Bugün ülkemizde yarısı doktoralı 80 kadar astronom bulunmaktadır. Bütün yetersiz imkânlara rağmen, her yıl 40 kadar ilmî çalışma yabancı dergilerde yayınlanmaktadır ki, bu Türk astronomlarının diğer bilim dallarına göre daha üretken ve başarılı olduğunu göstermektedir. Gerek yeteri kadar tanınmadığı, gerekse okul sonrası iş imkânı olmadığı için, yeterli kabiliyete sahip olmayan gençlerin (hatta bu bölümü astroloji-falcılık öğrenmek için seçenlere dahi rastlanmaktadır), öğrenim görmeye geldiği bilim dalıdır. Orta öğrenimde seçmeli ders olmasına rağmen, bu dersi verecek öğretmen kadrosu olmadığından yeteri kadar tanınmamakta, astronomi yerine astroloji -renkli basın ve ucuz kanallar sayesinde- tanınmakta, Babillilerin bundan 5000 yıl önce tanıyıp sınıflandırdığı burçların bile ne olduğu bugün çok kişi tarafından bilinmemekte, gezegene yıldız, yıldıza da gezegen denilebilmektedir.

Bu önemli ihmale dikkat çekilmelidir.
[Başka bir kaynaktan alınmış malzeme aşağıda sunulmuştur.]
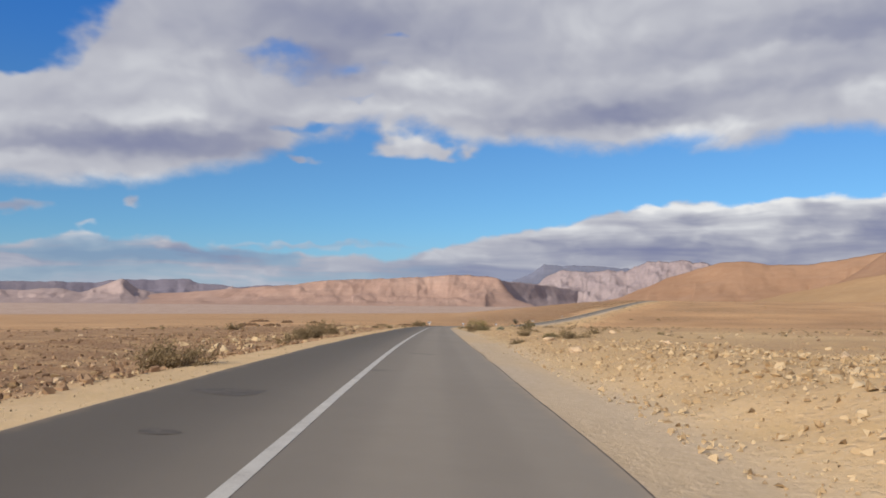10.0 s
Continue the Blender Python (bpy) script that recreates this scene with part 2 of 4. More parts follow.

Gençlerimizin sağlıklı düşünebilmeleri, evren içindeki kendi yerlerini belirleyebilmeleri, uçan daireler, uzaylılar sansasyonları arasında gerçeği yakalayabilmeleri ve hayal âleminden sıyrılıp, şüphe anaforundan kurtulabilmeleri için, astronomi ilmine ağırlık verilmelidir. İmam Gazali’nin dediği gibi, “Astronomi bilmeyen marifetullahta noksan kalır”. Marifetullah Allah’ı tanımak- acaba nasıl ilimsiz, astronomi siz gerçekleşecek?